Lafla tehditler savuruyoruz ama iş icraata gelince S. Arabistan’a geri adım attık. BAE’ni biz ağırladık. SİSİ ve Miçotakis’in ayağına gittik.
Oysa bir gece ansızın gelebiliriz diyorduk.
ŞİMDİ NE OLMALI?
Bugün güçsüz Türkiye’nin boş laflarını dinleyip duruyoruz. Bizi ciddiye alan neredeyse kimse kalmadı.
Peki, muhalefet bundan ne ders çıkartmalı?
Muhalefet diyorum, çünkü iktidarın kalkınma diye, bilim diye, teknoloji diye bir derdi yok. Tersine kalıcı fakirlik üzerinden bir iktidar oluşumu söz konusu.
***
Ben muhalefetin derhal ama çok hızlı bir şekilde 2015 seçim vaatlerini hatırlatan “yalancı cennet” söylemlerini bırakarak gerçek bir ekonomik model oluşturması gerektiğini söylüyorum.
2. Dünya Savaşına giden yolda Hitler İngiliz Başbakanı’nı sürekli kandırırdı. Churchil. Şu vaatte bulunmuştu: “Size savaşmayı vaat ediyorum”

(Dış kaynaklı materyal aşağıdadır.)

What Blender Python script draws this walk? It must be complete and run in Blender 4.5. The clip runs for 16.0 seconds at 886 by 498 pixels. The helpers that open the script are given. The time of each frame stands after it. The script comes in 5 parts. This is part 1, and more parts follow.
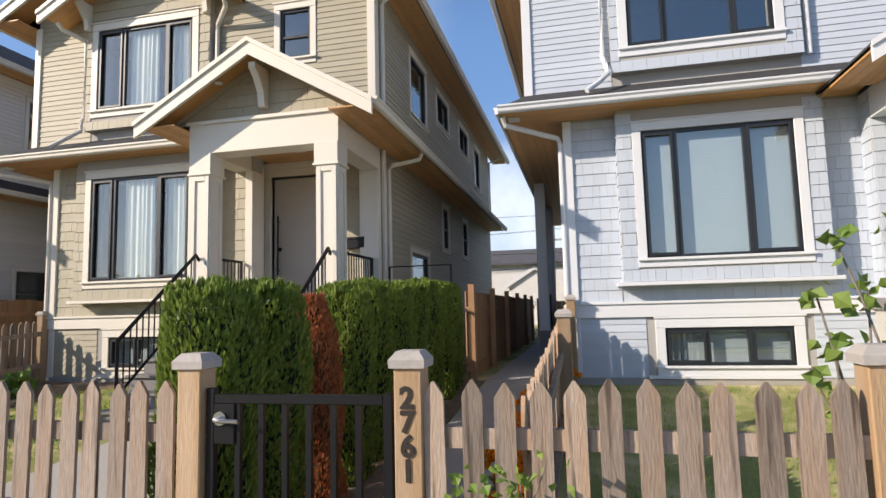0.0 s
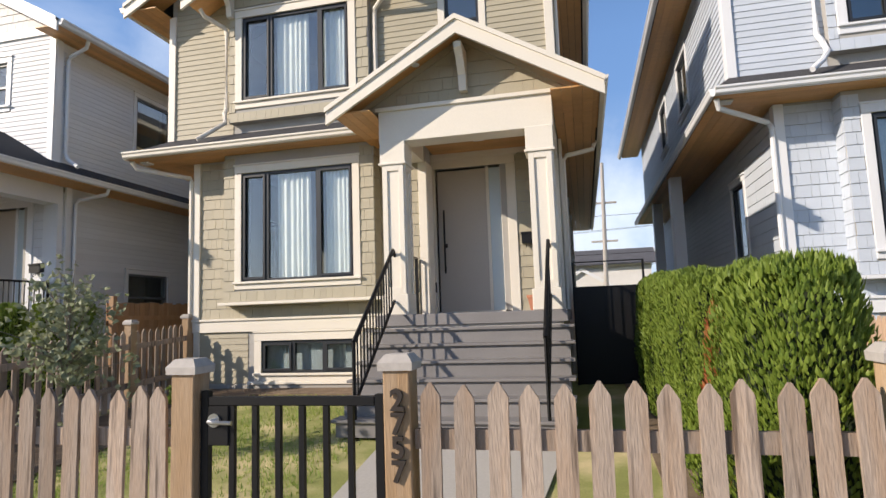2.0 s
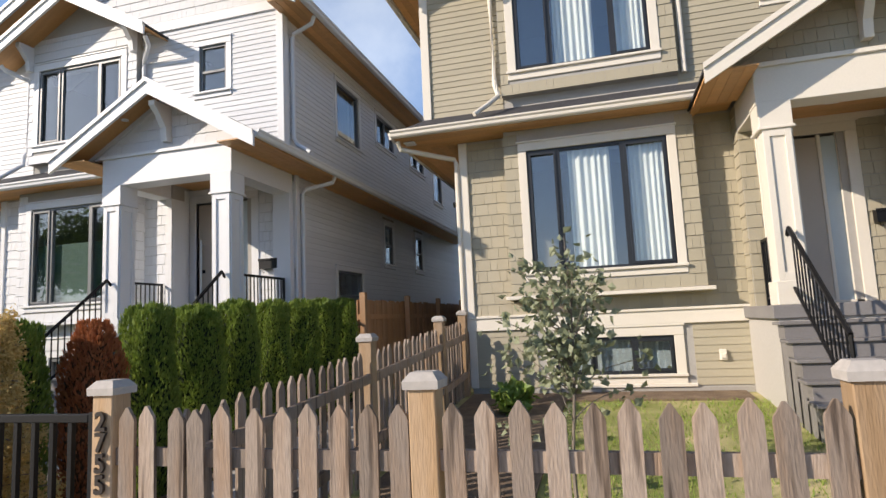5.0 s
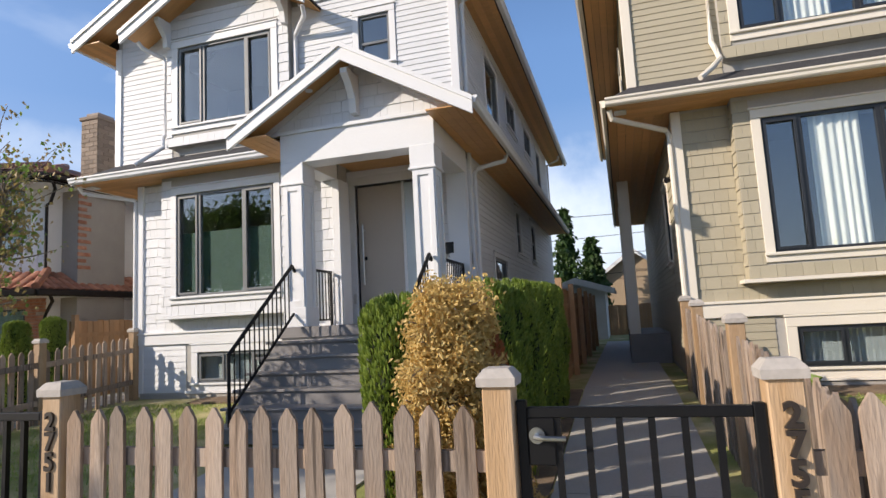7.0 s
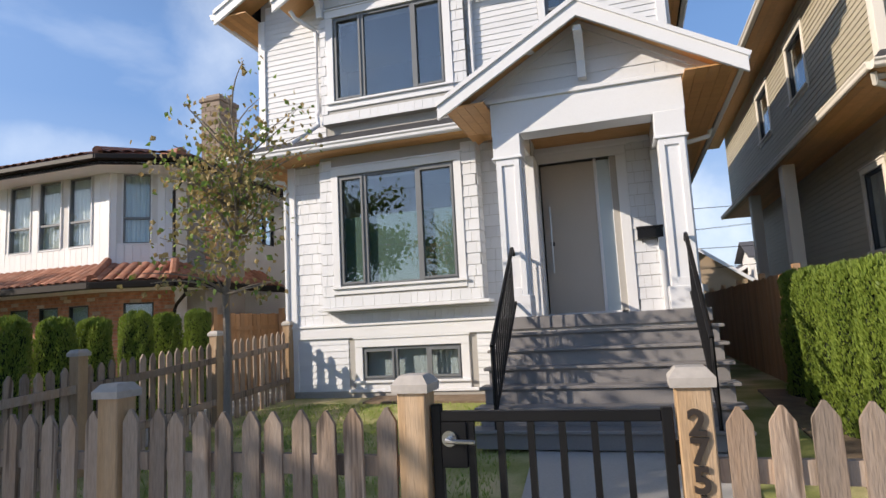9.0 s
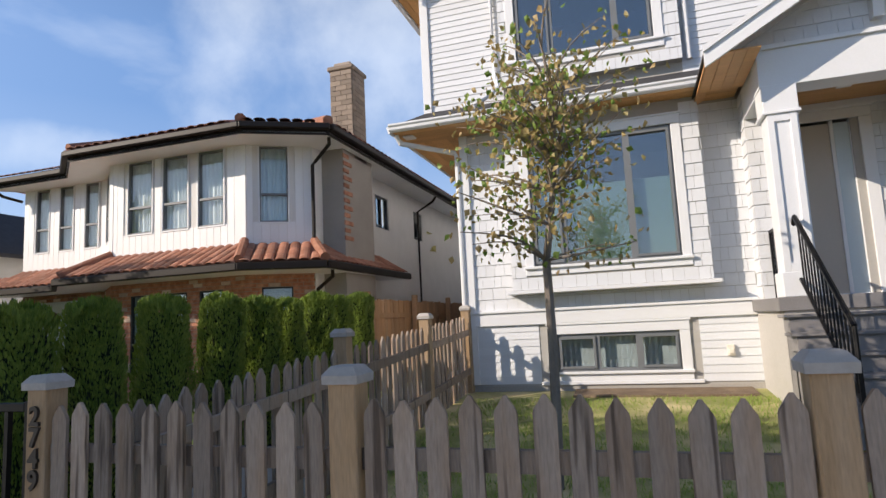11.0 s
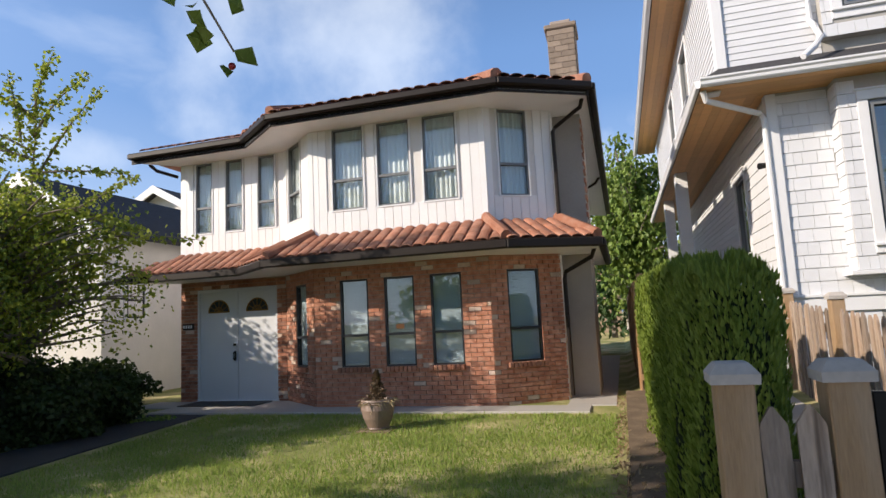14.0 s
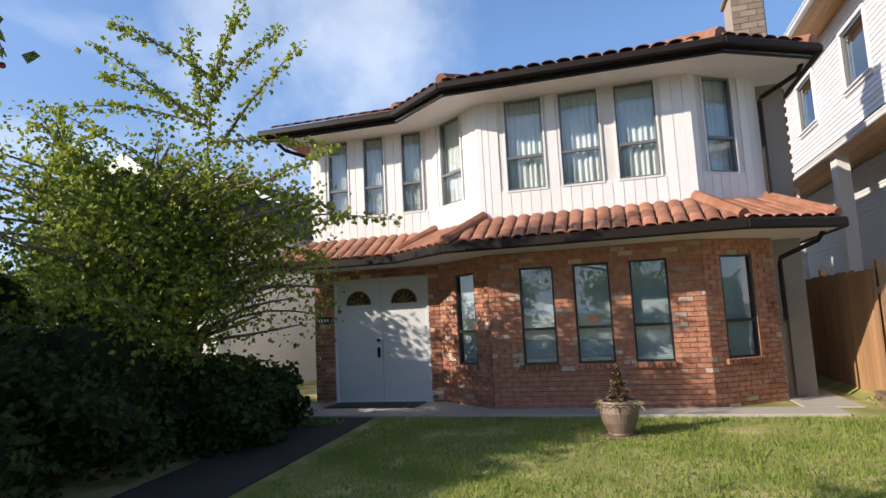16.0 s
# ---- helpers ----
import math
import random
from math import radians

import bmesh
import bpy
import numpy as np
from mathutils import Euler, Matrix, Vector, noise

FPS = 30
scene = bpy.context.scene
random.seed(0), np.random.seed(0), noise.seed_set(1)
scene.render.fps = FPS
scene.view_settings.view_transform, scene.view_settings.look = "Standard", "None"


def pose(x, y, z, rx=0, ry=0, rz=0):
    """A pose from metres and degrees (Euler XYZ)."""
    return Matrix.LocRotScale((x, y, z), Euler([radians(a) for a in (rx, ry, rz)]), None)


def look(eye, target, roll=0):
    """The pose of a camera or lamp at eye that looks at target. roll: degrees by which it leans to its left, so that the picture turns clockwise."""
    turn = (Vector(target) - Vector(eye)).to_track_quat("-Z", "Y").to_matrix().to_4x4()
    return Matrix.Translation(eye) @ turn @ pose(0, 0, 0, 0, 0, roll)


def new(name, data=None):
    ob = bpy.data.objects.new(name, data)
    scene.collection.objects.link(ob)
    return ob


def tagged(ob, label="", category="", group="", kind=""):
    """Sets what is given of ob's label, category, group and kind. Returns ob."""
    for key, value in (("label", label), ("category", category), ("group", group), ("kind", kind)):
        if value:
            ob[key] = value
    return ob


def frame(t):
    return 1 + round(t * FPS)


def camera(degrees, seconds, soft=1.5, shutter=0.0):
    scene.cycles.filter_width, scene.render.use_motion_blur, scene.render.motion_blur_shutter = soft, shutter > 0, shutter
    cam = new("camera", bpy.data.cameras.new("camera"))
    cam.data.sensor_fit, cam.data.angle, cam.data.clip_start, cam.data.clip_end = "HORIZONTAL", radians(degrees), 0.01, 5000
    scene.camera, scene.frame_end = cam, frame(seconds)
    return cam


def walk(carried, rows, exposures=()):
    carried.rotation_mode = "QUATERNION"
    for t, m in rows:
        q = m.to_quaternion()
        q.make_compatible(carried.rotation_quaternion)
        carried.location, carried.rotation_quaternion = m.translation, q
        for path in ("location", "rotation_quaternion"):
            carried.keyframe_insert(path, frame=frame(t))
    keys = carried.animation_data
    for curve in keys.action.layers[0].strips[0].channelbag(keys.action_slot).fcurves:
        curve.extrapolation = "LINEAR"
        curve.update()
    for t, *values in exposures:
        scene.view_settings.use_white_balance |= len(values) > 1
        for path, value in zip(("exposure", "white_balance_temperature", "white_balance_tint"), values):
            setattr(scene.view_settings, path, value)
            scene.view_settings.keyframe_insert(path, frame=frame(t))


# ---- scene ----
cam = camera(73.2, 16.0)
METRES, EYE, TILT, LEAN, TURN = 29.0, 1.65, 0.0, 0.0, 13.1
ROWS = [
    (0.0, 0.0000, 0.0000, 0.0, 0.15, 5.81, 1.46),
    (0.5, -0.0245, 0.0060, -0.0003, 0.06, 6.04, 1.6),
    (1.0, -0.0525, 0.0114, -0.0002, 0.17, 6.17, 1.72),
    (1.5, -0.0787, 0.0175, -0.001, 0.2, 6.3, 1.77),
    (2.0, -0.1058, 0.0228, -0.0007, 0.26, 6.36, 1.96),
    (2.5, -0.1311, 0.0295, -0.0008, 0.39, 6.41, 2.15),
    (3.0, -0.1578, 0.0360, -0.0001, 0.75, 6.46, 2.24),
    (3.5, -0.1843, 0.0426, -0.0006, 1.34, 6.58, 2.4),
    (4.0, -0.2119, 0.0490, -0.0002, 1.83, 6.79, 2.57),
    (4.5, -0.2381, 0.0560, 0.0011, 2.22, 6.82, 2.63),
    (5.0, -0.2650, 0.0625, 0.0009, 2.47, 6.77, 2.7),
    (7.5, -0.3989, 0.0950, 0.0002, 4.05, 6.78, 3.11),
    (8.0, -0.4257, 0.1010, 0.0009, 4.38, 6.88, 3.07),
    (10.5, -0.5638, 0.1403, -0.0021, 4.55, 7.01, 2.96),
    (11.0, -0.5904, 0.1470, -0.0023, 4.8, 6.9, 2.86),
    (11.5, -0.6174, 0.1532, -0.0023, 4.85, 6.85, 2.87),
    (12.0, -0.6446, 0.1578, -0.0023, 4.77, 6.84, 2.75),
    (12.5, -0.6718, 0.1637, -0.002, 4.53, 6.9, 2.8),
    (13.0, -0.6991, 0.1686, -0.002, 4.23, 6.91, 2.77),
    (13.5, -0.7255, 0.1762, -0.0014, 3.83, 6.82, 2.87),
    (14.0, -0.7525, 0.1829, -0.0013, 3.56, 6.76, 2.84),
    (14.5, -0.7791, 0.1918, -0.0009, 3.32, 6.81, 2.94),
    (15.0, -0.8059, 0.1992, -0.0006, 3.15, 6.62, 2.9),
    (15.5, -0.8319, 0.2073, -0.0001, 3.17, 6.66, 2.95),
    (16.0, -0.8580, 0.2133, 0.0, 3.36, 6.67, 2.85),
]
walk(cam, [(t, pose(0, 0, EYE, TILT, LEAN, TURN) @ pose(METRES * x, METRES * y, METRES * z, 90 + pitch, roll, yaw)) for t, x, y, z, yaw, pitch, roll in ROWS],
     ((0.0, 0.20), (11.0, 0.20), (14.0, 0.27), (16.0, 0.32)))

# ---------------------------------------------------------------- light
SUN_TO = Vector((-0.745, -0.51, 0.43)).normalized()      # towards the sun
world = bpy.data.worlds.new("sky")
scene.world = world
world.use_nodes = True
wn, wl = world.node_tree.nodes, world.node_tree.links
wn.clear()
w_out, w_bg, w_sky = wn.new("ShaderNodeOutputWorld"), wn.new("ShaderNodeBackground"), wn.new("ShaderNodeTexSky")
w_sky.sky_type, w_sky.sun_disc = "NISHITA", False
w_sky.sun_elevation = math.asin(SUN_TO.z)
w_sky.sun_rotation = math.atan2(SUN_TO.x, SUN_TO.y)
w_sky.air_density, w_sky.dust_density, w_sky.ozone_density = 1.0, 0.6, 2.0
w_bg.inputs["Strength"].default_value = 0.143
# thin clouds: a soft noise veil over the sky, thick near the horizon
w_co, w_map = wn.new("ShaderNodeTexCoord"), wn.new("ShaderNodeMapping")
w_map.inputs["Scale"].default_value = (1.0, 1.0, 2.6)
w_map.inputs["Location"].default_value = (0.35, 0.0, 0.2)
w_noise, w_ramp = wn.new("ShaderNodeTexNoise"), wn.new("ShaderNodeValToRGB")
w_noise.inputs["Scale"].default_value, w_noise.inputs["Detail"].default_value, w_noise.inputs["Distortion"].default_value = 1.6, 8.0, 0.35
w_noise.inputs["Roughness"].default_value = 0.52
w_ramp.color_ramp.elements[0].position, w_ramp.color_ramp.elements[0].color = 0.60, (0, 0, 0, 1)
w_ramp.color_ramp.elements[1].position, w_ramp.color_ramp.elements[1].color = 0.95, (1, 1, 1, 1)
w_sep, w_low, w_max = wn.new("ShaderNodeSeparateXYZ"), wn.new("ShaderNodeMapRange"), wn.new("ShaderNodeMath")
w_low.inputs["From Min"].default_value, w_low.inputs["From Max"].default_value = 0.34, 0.05
w_low.inputs["To Min"].default_value, w_low.inputs["To Max"].default_value = 0.0, 0.75
w_sum = wn.new("ShaderNodeMath")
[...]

Türkiye’nin çok acil şekilde “Size çalışmayı ve çalıştıkça kazanmayı vaat ediyorum” diyen bir anlayışa-partiye ihtiyacı var. Bugün toplum gelecekte yaşanacak çok daha devasa sorunları bilemeyebilir. Lakin, liderler bunu görmek zorunda.
Teknolojisi durmuş, nüfus artışı 0-8 yaş grubunda gerilemeye başlamış ve ekonomik gücü çok zayıf bir ülkeyiz.
Böyle bir ülkenin sözü elbette gereken değeri bulamaz. O nedenle güçlü olmak ve sözümüzün arkasını doldurmak zorundayız.
Lafla peynir gemisi yürümüyor. Bunu hala anlamadık mı?